I’m a born and bred southside boy, but no stranger to the mean streets of Dublin north.
Back in the 70’s and early 80’s – when, like today, money was a scarce commodity – my dad made a weekly trek through ten feet of snow, volcanoes, solar flares, heatwaves, and floods to pick up fruit and veg on Moore Street. Or so he likes to tell us (actually, he got the bus and carried the boxes and bags home).
Fast forward a few years to the 1980’s. My parents had a gaggle of kids now so they’d finally bought a car. Every Saturday, they piled us all in and drove us to Moore Street. The traders lined the length and breadth of the street, and Dad knew them all by name. The women would always throw in “a little extra”: a few apples, a couple of extra carrots or – if they were feeling particularly generous – a head of cauliflower (back then, people still ate cauliflower).
Dad also bought a packet of jam tarts, and allowed my two wicked sisters and I to choose one chocolate bar each. You could pick up four out-of-date chocolate bars for £1 (€1.27), just outside the world’s grottiest looking pub (now long gone). We’d all pile back into the car, shouting and fighting, and then share some bags of chips from Burdock’s. Those were our treats for the week. On the drive home, dad would brag and boast about how he’d got the best deals on the freshest produce, before launching into a rant on the evils of tinned, jarred or frozen fruit and veg.
A few weeks ago, Jean and I found ourselves on Moore Street to meet a photographer from the RTE Guide. It’s changed a lot since my yoof.
You’re just as likely to find some great Asian, African, and Caribbean shops – including The Spice of Life and Crystal Continental Food Store – as you are veg sellers. There’s a strong Chinese and African presence on the street, and you’ll get some great cheap eats there, including Curry King and Mauritian eatery Coin de Mare. Immigration really reinvigorated Moore Street, although its redevelopment with colourless and character-free buildings by unimaginative developers during the boom years was a debilitating thump in the street’s soul.
You can still get excellent value on fruit and veg: Jean and I picked up a mountain of very delicious and very fresh food for under €5. Unlike the supermarkets, the fruit isn’t always polished to within an inch of its life, and doesn’t get binned just because it doesn’t look perfect.
Sadly, the age-old trading tradition appears to be in decline. There were barely half the same amount of traders as there used to be, and one of the sellers gave us the melancholy news that the fruit and veg sellers were “on the way out. This is the last generation – we’ll be gone in a few years.”
If her prediction is correct, this would be a real shame.
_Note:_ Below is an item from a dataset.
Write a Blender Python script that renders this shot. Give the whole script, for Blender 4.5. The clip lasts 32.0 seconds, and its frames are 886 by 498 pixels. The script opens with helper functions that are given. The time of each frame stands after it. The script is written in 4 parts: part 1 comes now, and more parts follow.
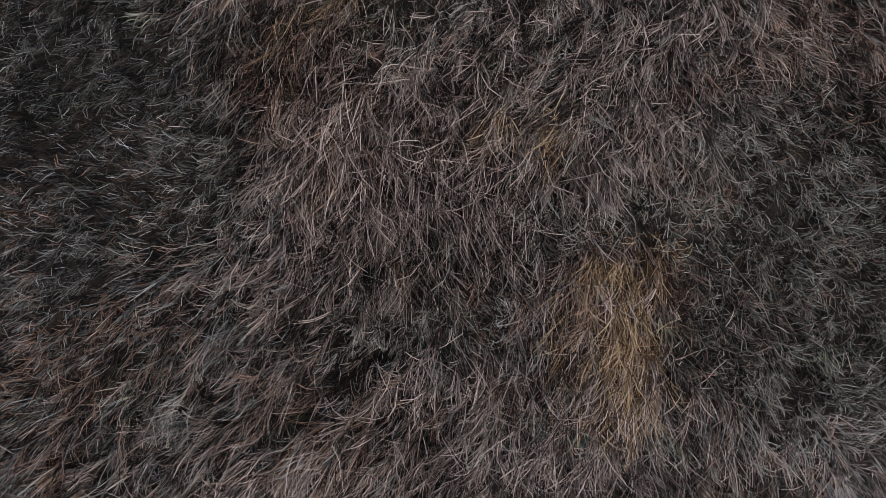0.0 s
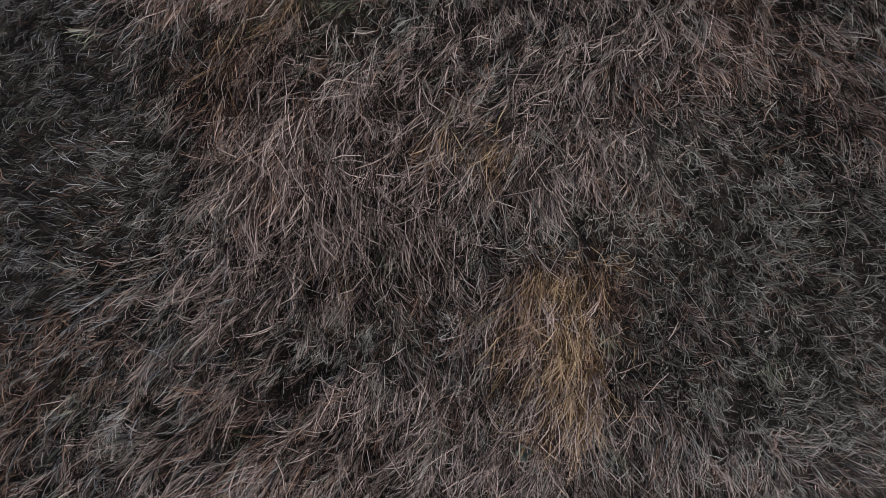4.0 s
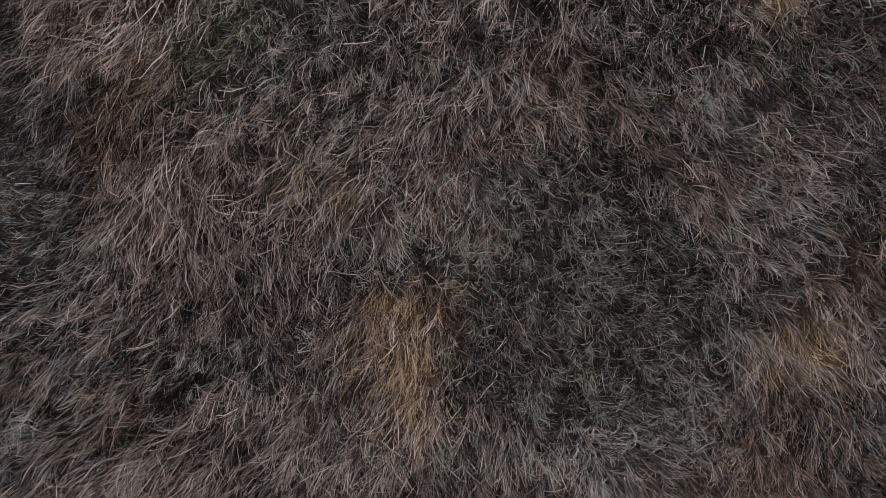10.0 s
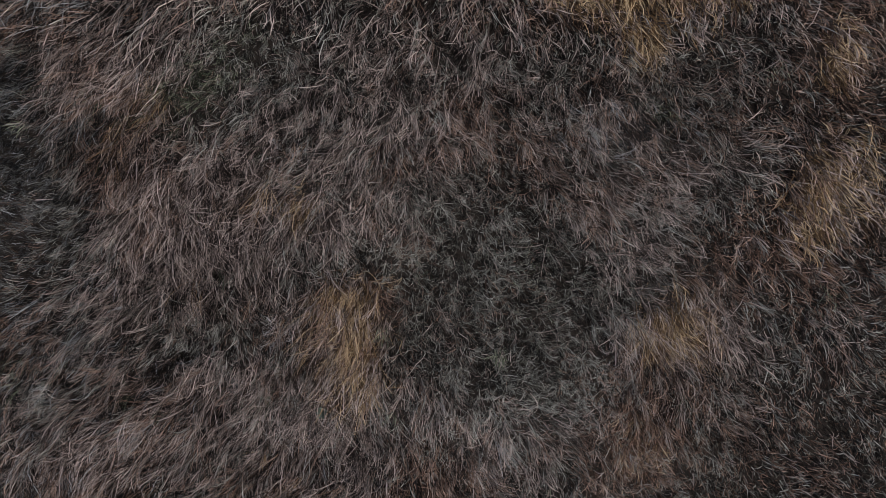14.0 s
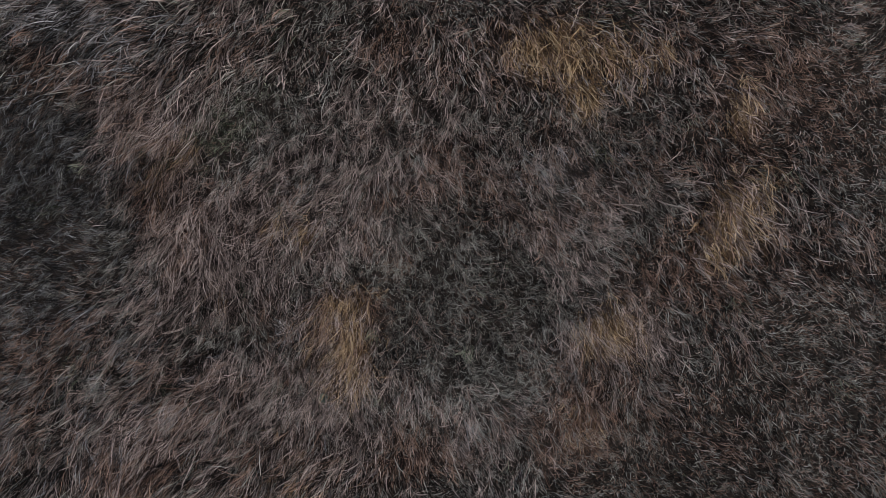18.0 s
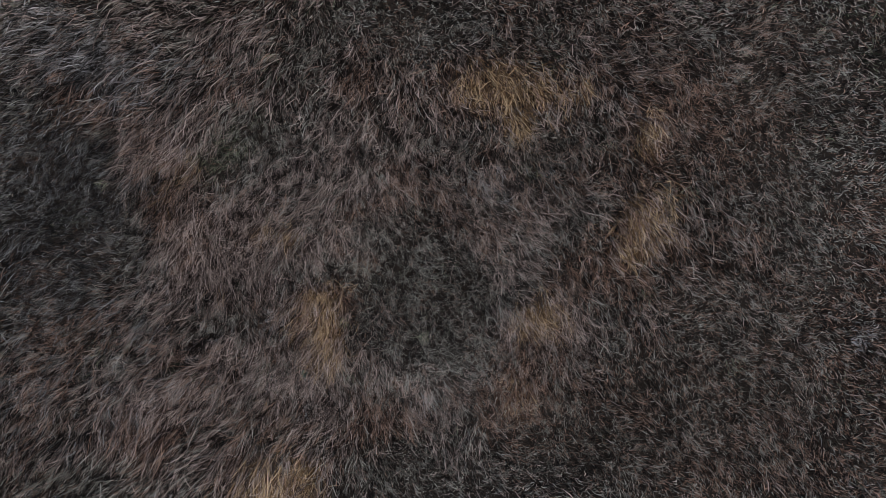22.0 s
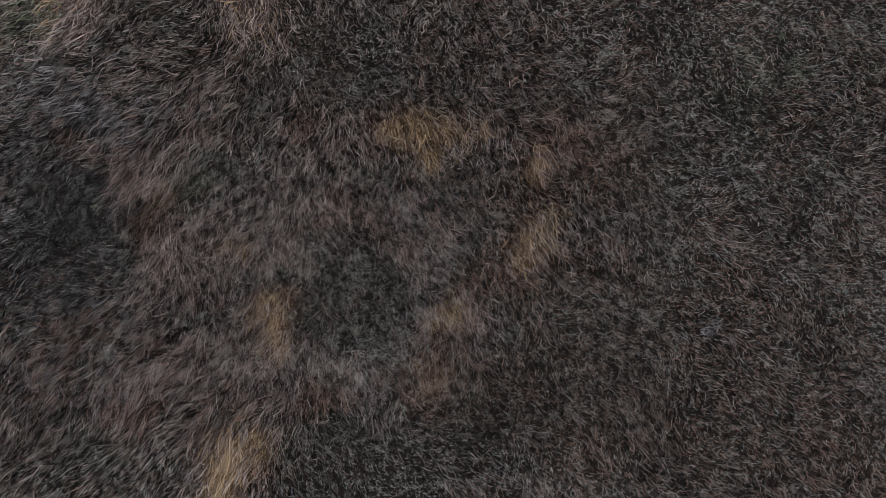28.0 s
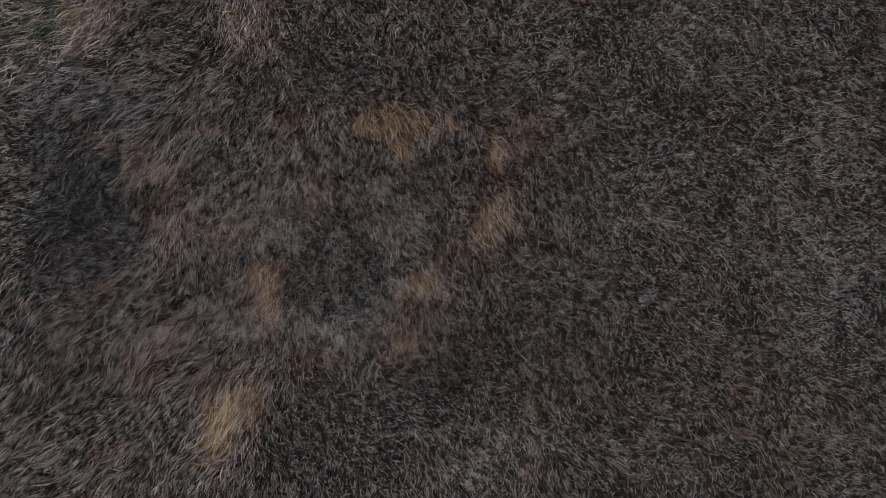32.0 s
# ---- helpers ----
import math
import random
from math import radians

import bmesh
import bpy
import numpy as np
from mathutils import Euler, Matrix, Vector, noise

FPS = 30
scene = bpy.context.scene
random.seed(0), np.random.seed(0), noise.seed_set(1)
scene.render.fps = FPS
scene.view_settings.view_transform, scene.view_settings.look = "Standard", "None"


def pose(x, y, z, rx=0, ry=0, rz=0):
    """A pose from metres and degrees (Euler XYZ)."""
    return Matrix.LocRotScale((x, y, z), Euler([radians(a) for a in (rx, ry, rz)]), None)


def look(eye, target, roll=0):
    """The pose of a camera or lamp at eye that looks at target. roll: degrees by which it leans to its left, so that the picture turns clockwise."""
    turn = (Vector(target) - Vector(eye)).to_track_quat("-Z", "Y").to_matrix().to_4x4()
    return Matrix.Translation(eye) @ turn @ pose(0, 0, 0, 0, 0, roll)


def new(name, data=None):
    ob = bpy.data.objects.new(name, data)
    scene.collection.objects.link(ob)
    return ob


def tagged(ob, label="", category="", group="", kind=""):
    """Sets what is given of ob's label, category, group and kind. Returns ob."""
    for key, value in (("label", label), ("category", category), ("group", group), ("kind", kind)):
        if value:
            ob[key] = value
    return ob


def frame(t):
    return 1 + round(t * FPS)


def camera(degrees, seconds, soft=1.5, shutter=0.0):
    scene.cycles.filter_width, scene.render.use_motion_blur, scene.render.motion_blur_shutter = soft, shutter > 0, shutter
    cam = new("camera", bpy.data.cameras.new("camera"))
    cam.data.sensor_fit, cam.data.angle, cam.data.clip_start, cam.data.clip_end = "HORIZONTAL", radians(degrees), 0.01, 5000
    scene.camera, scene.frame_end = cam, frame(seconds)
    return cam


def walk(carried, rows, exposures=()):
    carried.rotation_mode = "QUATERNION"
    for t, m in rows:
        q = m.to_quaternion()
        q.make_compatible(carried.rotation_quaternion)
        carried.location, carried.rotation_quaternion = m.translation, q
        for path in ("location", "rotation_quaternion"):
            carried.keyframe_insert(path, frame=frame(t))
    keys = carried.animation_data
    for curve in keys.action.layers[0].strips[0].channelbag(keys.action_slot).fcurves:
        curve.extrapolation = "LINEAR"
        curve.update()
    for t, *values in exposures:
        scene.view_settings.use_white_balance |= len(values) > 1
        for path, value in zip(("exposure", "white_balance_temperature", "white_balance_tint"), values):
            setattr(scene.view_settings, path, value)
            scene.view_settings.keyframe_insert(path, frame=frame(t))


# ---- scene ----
# ---------------------------------------------------------------- camera
cam = camera(70, 32.0, soft=0.75)
PATH = [
    (0, pose(0.000, 0.000, 4.339, -1.92, -1.03, 0.00)),
    (0.5, pose(0.023, 0.003, 4.346, -1.92, -1.03, -0.01)),
    (1, pose(0.052, 0.010, 4.345, -1.92, -1.03, -0.01)),
    (1.5, pose(0.071, 0.032, 4.346, -1.92, -1.03, -0.02)),
    (2, pose(0.107, 0.056, 4.345, -1.92, -1.03, -0.03)),
    (2.5, pose(0.180, 0.070, 4.350, -1.92, -1.03, -0.03)),
    (3, pose(0.251, 0.086, 4.349, -1.92, -1.03, 0.00)),
    (3.5, pose(0.316, 0.094, 4.352, -1.92, -1.03, 0.02)),
    (5.5, pose(0.628, 0.115, 4.408, -1.92, -1.03, 0.00)),
    (6, pose(0.712, 0.143, 4.416, -1.92, -1.03, 0.02)),
    (6.5, pose(0.814, 0.160, 4.419, -1.92, -1.03, 0.02)),
    (7, pose(0.923, 0.173, 4.422, -1.92, -1.03, -0.02)),
    (7.5, pose(1.014, 0.191, 4.431, -1.92, -1.03, -0.05)),
    (8, pose(1.098, 0.221, 4.461, -1.92, -1.02, -0.04)),
    (8.5, pose(1.196, 0.249, 4.596, -1.92, -1.02, -0.03)),
    (9, pose(1.291, 0.271, 4.781, -1.92, -1.02, -0.04)),
    (9.5, pose(1.394, 0.298, 4.948, -1.92, -1.02, -0.04)),
    (10, pose(1.506, 0.324, 5.099, -1.92, -1.02, -0.04)),
    (10.5, pose(1.598, 0.323, 5.247, -1.92, -1.02, -0.03)),
    (11, pose(1.683, 0.320, 5.396, -1.92, -1.02, -0.02)),
    (11.5, pose(1.764, 0.326, 5.551, -1.92, -1.02, -0.03)),
    (12, pose(1.849, 0.325, 5.710, -1.92, -1.02, -0.04)),
    (12.5, pose(1.926, 0.335, 5.868, -1.92, -1.02, -0.08)),
    (13, pose(1.990, 0.350, 6.019, -1.92, -1.02, -0.09)),
    (13.5, pose(2.045, 0.370, 6.179, -1.92, -1.02, -0.08)),
    (14, pose(2.105, 0.392, 6.328, -1.92, -1.02, -0.07)),
    (14.5, pose(2.156, 0.412, 6.485, -1.92, -1.02, -0.08)),
    (16.5, pose(2.231, 0.523, 7.173, -1.92, -1.03, -0.07)),
    (17, pose(2.256, 0.556, 7.380, -1.92, -1.03, -0.02)),
    (17.5, pose(2.293, 0.597, 7.595, -1.92, -1.03, 0.01)),
    (18, pose(2.342, 0.644, 7.811, -1.92, -1.03, -0.01)),
    (18.5, pose(2.395, 0.680, 8.031, -1.92, -1.03, -0.02)),
    (19, pose(2.454, 0.709, 8.248, -1.92, -1.03, -0.04)),
    (19.5, pose(2.519, 0.730, 8.452, -1.92, -1.03, -0.04)),
    (20, pose(2.576, 0.743, 8.658, -1.92, -1.03, -0.06)),
    (20.5, pose(2.636, 0.759, 8.863, -1.92, -1.03, -0.08)),
    (21, pose(2.712, 0.758, 9.071, -1.92, -1.03, -0.11)),
    (21.5, pose(2.807, 0.736, 9.268, -1.92, -1.03, -0.13)),
    (22, pose(2.911, 0.724, 9.467, -1.92, -1.03, -0.15)),
    (22.5, pose(3.021, 0.729, 9.666, -1.92, -1.03, -0.17)),
    (23, pose(3.128, 0.751, 9.853, -1.92, -1.02, -0.18)),
    (23.5, pose(3.220, 0.786, 10.032, -1.92, -1.02, -0.19)),
    (24, pose(3.308, 0.826, 10.222, -1.92, -1.02, -0.20)),
    (24.5, pose(3.384, 0.854, 10.422, -1.92, -1.02, -0.22)),
    (25, pose(3.490, 0.863, 10.599, -1.92, -1.02, -0.22)),
    (25.5, pose(3.608, 0.860, 10.776, -1.92, -1.02, -0.21)),
    (27.5, pose(4.101, 0.929, 11.608, -1.92, -1.02, -0.34)),
    (28, pose(4.227, 0.967, 11.799, -1.92, -1.02, -0.32)),
    (28.5, pose(4.335, 0.994, 12.004, -1.92, -1.02, -0.30)),
    (29, pose(4.414, 0.997, 12.224, -1.92, -1.02, -0.29)),
    (29.5, pose(4.483, 0.966, 12.443, -1.92, -1.02, -0.29)),
    (30, pose(4.557, 0.910, 12.661, -1.92, -1.02, -0.30)),
    (30.5, pose(4.630, 0.840, 12.876, -1.92, -1.02, -0.30)),
    (31, pose(4.694, 0.755, 13.091, -1.92, -1.02, -0.27)),
    (31.5, pose(4.762, 0.657, 13.309, -1.92, -1.02, -0.27)),
    (32, pose(4.832, 0.552, 13.535, -1.92, -1.02, -0.29)),
]
walk(cam, PATH, [(0.0, 0.50, 6200, 12.3), (3.0, 0.50, 6200, 13.1), (7.0, 0.47, 6190, 13.1), (14.0, 0.40, 6160, 12.2), (20.0, 0.35, 6110, 12.3), (32.0, 0.22, 6010, 11.2)])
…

Moore Street is one of the few places left in Dublin city with genuine character (Camden Street has it too, in a different way. You’ll find good value with their fruit and veg sellers too). My dad says it’s because you can’t get anywhere to park anymore, but I’m hoping it’s that people have simply forgotten or don’t know what a great value gem – in every sense of the word Moore Street is. Get out there and rediscover it.